Souriez, vous serez “intelligemment” surveillés 

Le projet de loi sur les JO adopté

Les sénateurs ont voté ce mercredi le texte relatif aux jeux Olympiques et Paralympiques de 2024 qui autorise, jusqu’au 31 mars 2025, la vidéosurveillance algorithmique pour toutes les manifestations sportives ou culturelles d’ampleur.

En moins de dix ans, le nombre de caméras installées dans la ville de Toulouse est passé de 25 à 510.

Il n’y avait pas beaucoup de suspense. Mardi 11 avril, les députés ont approuvé en deuxième lecture par 244 voix sur 322 votants (seuls les députés insoumis et écologistes ont voté contre, socialistes et communistes s’étant abstenus) le projet de loi relatif aux jeux Olympiques et Paralympiques de 2024. Et ce mercredi, le Sénat a fait de même (252 pour sur 343 votants), et autorise ainsi la mise en place de systèmes de vidéosurveillance dite « intelligente ». En clair, les images de vidéosurveillance, issues de caméras fixes ou de drones, pourront être passées au tamis d’algorithmes censés pouvoir « détecter, en temps réel, des événements prédéterminés [tels que des mouvements de foules anormaux, ndlr] susceptibles de présenter ou de révéler des risques d’actes de terrorisme ou d’atteintes graves à la sécurité des personnes ».

La curiosité du texte, dont les modalités d’application seront précisées par un décret en Conseil d’État, est que ce dispositif n’est pas limité aux seuls JO : en fait, il pourra concerner toutes « les manifestations sportives, récréatives ou culturelles » d’ampleur, « dans les lieux accueillant [celles-ci] et à leurs abords ainsi que dans les véhicules et les emprises de transport public et sur les voies les desservant », après autorisation du préfet du département concerné… Autant dire que la liste des manifestations potentiellement affectées est considérable. À commencer par la Coupe du monde de rugby, en septembre, qui pourra servir à tester lesdits algorithmes. L’expérimentation perdurera jusqu’au 31 mars 2025… et plus si affinités ? L’histoire prouve que lorsqu’on met en place ce genre de dispositif une fois il devient difficile de s’en passer. En 2016, après l’Euro de football tenu en France, le préfet Ziad Khoury, en charge de coordonner la sécurité des JO (il vient d’être suspendu pour « comportement inapproprié » envers une femme), se félicitait de l’« héritage réglementaire » laissé en matière de sécurité…

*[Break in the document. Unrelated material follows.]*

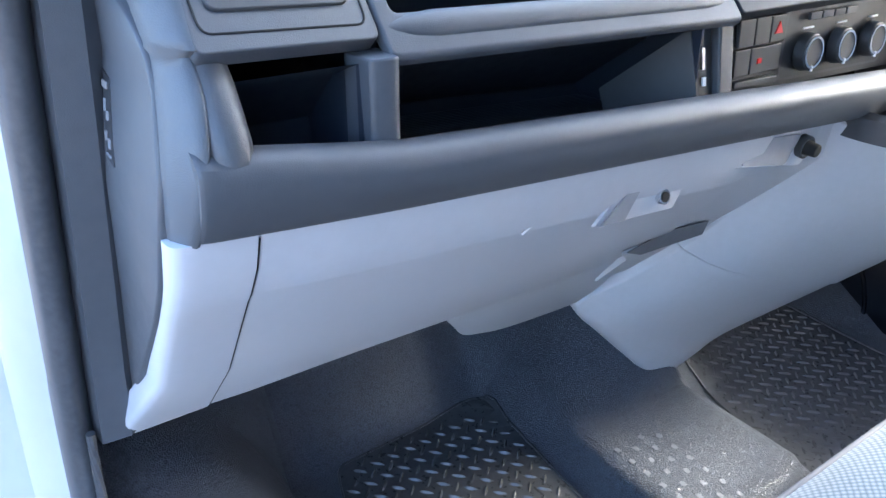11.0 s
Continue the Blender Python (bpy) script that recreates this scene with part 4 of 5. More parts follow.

Le “tropisme orwellien” du gouvernement

« Évidemment, les outils que nous développons garantiront la liberté des spectateurs, mais aussi leur sécurité », a indiqué lors des débats le rapporteur Guillaume Vuilletet (député Renaissance). Ces traitements algorithmiques, qui ne pourront utiliser de système de reconnaissance faciale ni de données biométriques, feront l’objet d’un « contrôle permanent de la Commission nationale de l’informatique et des libertés (Cnil) », a assuré la ministre des Sports Amélie Oudéa-Castéra — la Cnil devra notamment donner son avis sur le futur décret d’application et être tenue régulièrement informée de chaque déploiement. Des arguments torpillés notamment par le député insoumis Hendrik Davi, qui a pointé devant l’Assemblée le « tropisme orwellien » du gouvernement : celui-ci « prétend nous protéger, en légalisant la surveillance par drone et le traitement algorithmique de toutes les images. Or une étude commandée par la gendarmerie conclut que “l’exploitation des enregistrements de vidéoprotection constitue une ressource de preuves et d’indices peu rentable pour les enquêteurs”. Les seuls véritables gagnants seront les entreprises privées de sécurité qui développent ces outils ».

Dans un article écrit conjointement avec l’Observatoire des multinationales, La Quadrature du Net, l’une des associations les plus en pointe contre ce texte, ne s’est d’ailleurs pas privée de dénoncer la « victoire d’un lobby », qui « a réussi à faire voter une loi lui donnant les mains libres dans l’expérimentation de ces technologies ». Thales, qui — profitant d’un flou juridique — a déjà déployé un système de vidéosurveillance pour la municipalité de Reims, a ainsi dépensé en 2022 entre 400 000 et 500 000 euros de frais de lobbying.